As American Press columnist Jim Beam noted, Manuel was “unceremoniously fired via a phone call from Tammy Woods, Jindal’s community programs director.” Sadly, this is not the only instance of the Governor squelching First Amendment rights.
As reported by Chad Rogers of the Dead Pelican, the LSU System President John Lombardi issued a “gag order” forbidding any system employee from expressing grievances about budget cuts. He said the Governor “would appreciate” no complaints from any of the serfs who toil in any of his universities.
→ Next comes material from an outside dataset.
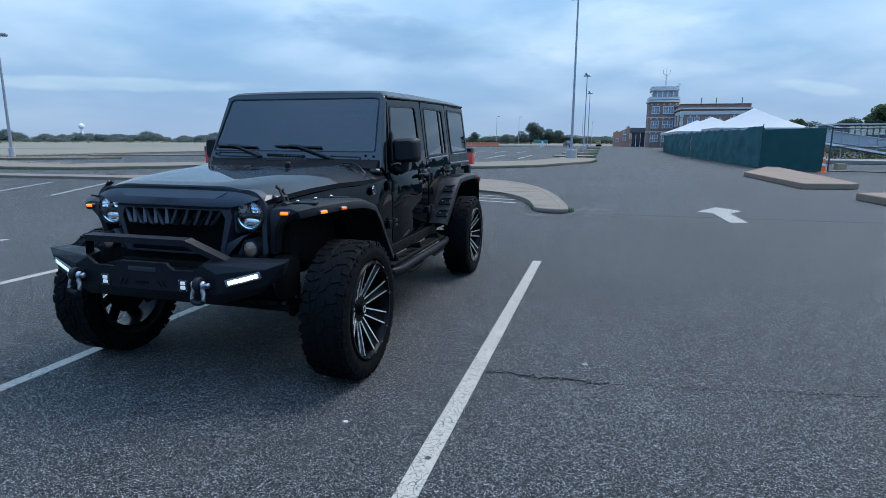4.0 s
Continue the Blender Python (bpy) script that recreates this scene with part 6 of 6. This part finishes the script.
def lump(verts, faces, c, r):
    """A rough dome that fills the inside of a far clump."""
    i0, n, m_ = len(verts), 10, 4
    for j in range(m_ + 1):
        e = j / m_ * math.pi / 2
        for k in range(n):
            a = k * math.tau / n
            q = 0.82 + 0.3 * noise.noise(Vector((math.cos(a) * 1.7 + c[0], math.sin(a) * 1.7 + c[1], e * 1.5)))
            verts.append((c[0] + math.cos(a) * math.cos(e) * r[0] * q, c[1] + math.sin(a) * math.cos(e) * r[1] * q, max(0.0, c[2] + (math.sin(e) * 1.5 - 0.5) * r[2] * q * 0.9)))
    for j in range(m_):
        for k in range(n):
            p = i0 + j * n
            faces.append((p + k, p + (k + 1) % n, p + n + (k + 1) % n, p + n + k))


def leaf_part(name, verts, faces, material, parent):
    me = bpy.data.meshes.new(name)
    me.from_pydata(verts, [], faces)
    me.materials.append(material)
    ob = new(name, me)
    if parent:
        ob.parent = parent
    return ob


def tree(at, h, w, label, material=None):
    t = thing("tree", at, label, "tree", "trees")
    bm = B()
    tube(bm, [(0, 0, 0), (0.1, 0, h * 0.25), (0, 0.1, h * 0.5), (0, 0, h * 0.75)], [h * 0.035, h * 0.028, h * 0.018, h * 0.006], 8)
    for k in range(6):
        a = k * 1.1 + rnd.random()
        tube(bm, [(0, 0, h * (0.28 + 0.05 * k)), (math.cos(a) * w * 0.3, math.sin(a) * w * 0.3, h * (0.45 + 0.05 * k)), (math.cos(a) * w * 0.6, math.sin(a) * w * 0.6, h * (0.55 + 0.05 * k))], [h * 0.014, h * 0.009, h * 0.003], 6)
    part("trunk", bm, BARK, t)
    vs, fs = [], []
    for k in range(9):
        a = rnd.uniform(0, math.tau)
        q = rnd.uniform(0, 0.6)
        leaves(vs, fs, (math.cos(a) * w * q, math.sin(a) * w * q, h * rnd.uniform(0.28, 0.80)), (w * rnd.uniform(0.35, 0.55), w * rnd.uniform(0.35, 0.55), h * rnd.uniform(0.16, 0.24)), 900, h * 0.026)
    leaf_part("crown", vs, fs, material or LEAFM, t)


TT = "broad green tree at the far edge of the lot"
for x, y, h, w in ((-71, 323, 6.8, 5.0), (-61, 325, 4.6, 4), (-52, 326, 5.6, 6), (-45, 330, 8.0, 6), (-39, 328, 12.0, 8), (-33, 332, 8.0, 7), (-29, 329, 9.0, 6), (-24, 330, 8.4, 6), (-19, 330, 5.6, 6), (-57, 330, 4.6, 6), (-14, 334, 5.5, 7), (-6, 332, 4.6, 6), (2, 331, 4.2, 6), (-83, 330, 5.0, 7)):
    tree((x, y, 0), h, w, TT)
for x, y, h, w in ((45.5, 127, 6.2, 4), (50, 125, 9.0, 4.5), (56, 124, 10.5, 6), (64, 122, 11.5, 7), (74, 118, 12, 8), (36.5, 128, 6.4, 3.2), (41, 130, 5.8, 3.5)):
    tree((x, y, 0), h, w, "green tree behind the cream hall", LEAFL)
# scrub and far woods along the plain
vs, fs = [], []
for k in range(330):
    t = k / 329
    ang = radians(lerp(-61, -14.5, t) + rnd.uniform(-0.25, 0.25))
    d = rnd.uniform(320, 400)
    stand = noise.noise(Vector((t * 24.0, 3.1, 0.0))) + 0.6 * noise.noise(Vector((t * 75.0, 9.7, 0.0)))
    hh = max(1.3, 3.0 + 6.0 * stand + rnd.gauss(0, 0.35)) * d / 360 * (1.25 if t > 0.72 else 1.0)
    c_ = (math.sin(ang) * d, math.cos(ang) * d)
    rr2 = (rnd.uniform(3.0, 5.5), rnd.uniform(3, 6), hh * 0.50)
    leaves(vs, fs, (*c_, hh * 0.52), rr2, 480, 0.26)
    lump(vs, fs, (*c_, hh * 0.40), (rr2[0] * 0.95, rr2[1] * 0.9, hh * 0.58))
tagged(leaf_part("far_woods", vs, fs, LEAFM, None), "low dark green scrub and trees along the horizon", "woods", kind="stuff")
vs, fs = [], []
for k in range(170):
    t = k / 169
    ang = radians(lerp(-62, -8, t) + rnd.uniform(-0.3, 0.3))
    d = rnd.uniform(230, 300)
    leaves(vs, fs, (math.sin(ang) * d, math.cos(ang) * d, 0.5), (rnd.uniform(5, 10), rnd.uniform(4, 9), 0.5), 26, 0.24)
for k in range(70):
    ang, hh = radians(lerp(-15, 9, k / 69)), rnd.uniform(1.3, 2.4)
    leaves(vs, fs, (math.sin(ang) * 345, math.cos(ang) * 345, hh), (8, 6, hh * 1.25), 420, 0.26)
    lump(vs, fs, (math.sin(ang) * 345, math.cos(ang) * 345, hh), (6, 4, hh * 1.1))
tagged(leaf_part("far_scrub", vs, fs, LEAFL, None), "pale green scrub on the plain", "scrub", kind="stuff")

vs, fs = [], []
for k in range(34):
    c_ = (16.4 + k * 0.6, 54.6 + rnd.uniform(-0.3, 0.3), 0.55)
    leaves(vs, fs, c_, (0.7, 0.6, 0.6), 160, 0.09)
tagged(leaf_part("hedge", vs, fs, LEAFL, None), "low green hedge behind the access ramp", "hedge", kind="stuff")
While our state universities supposedly teach about freedom of speech and constitutional rights, they obviously don’t exist in our state government.
According to legislative and political watchdog C.B. Forgotston, “Jindal and his minion Lombardi have effectively disenfranchised a class of people in Louisiana from exercising their rights as granted under the First Amendment to the U.S. Constitution.”
So, when he is not dreaming of national political glory, Governor Jindal is busy firing an honest appointee and enforcing a dictatorial ban on free speech. In other words, state workers better shut up or read from the script. According to Beam, Jindal’s actions are “reminiscent of former Gov. Huey Long. Or maybe better yet, the politburo.” Like Huey Long, Jindal is focused on national political aspirations. Like Huey Long, Jindal wants to use his “accomplishments in Louisiana” to improve his national political standing. Like Huey Long, Jindal does not tolerate any dissent among his underlings and it is his way or the highway. Like Huey Long, Jindal views the legislators as his subjects that he “can buy and sell like a sack of potatoes.” As Beam points out, the Governor’s attitude “sends a chilling message” that “demeans the political process.”
While some of the Governor’s reform proposals may benefit the state, his power hungry actions are very troubling. In our state, healthy debate is essential and all sides need to be heard. Committee hearings must include honest testimony from government officials, rather than talking points from the Governor’s spokesperson.
While Huey Long left an unmistakable imprint on the state with his vast array of capital projects, he also left an unfortunate stain of political corruption. Today, as our state tries to recover from its sordid political past, the last thing Louisiana needs is another Huey Long.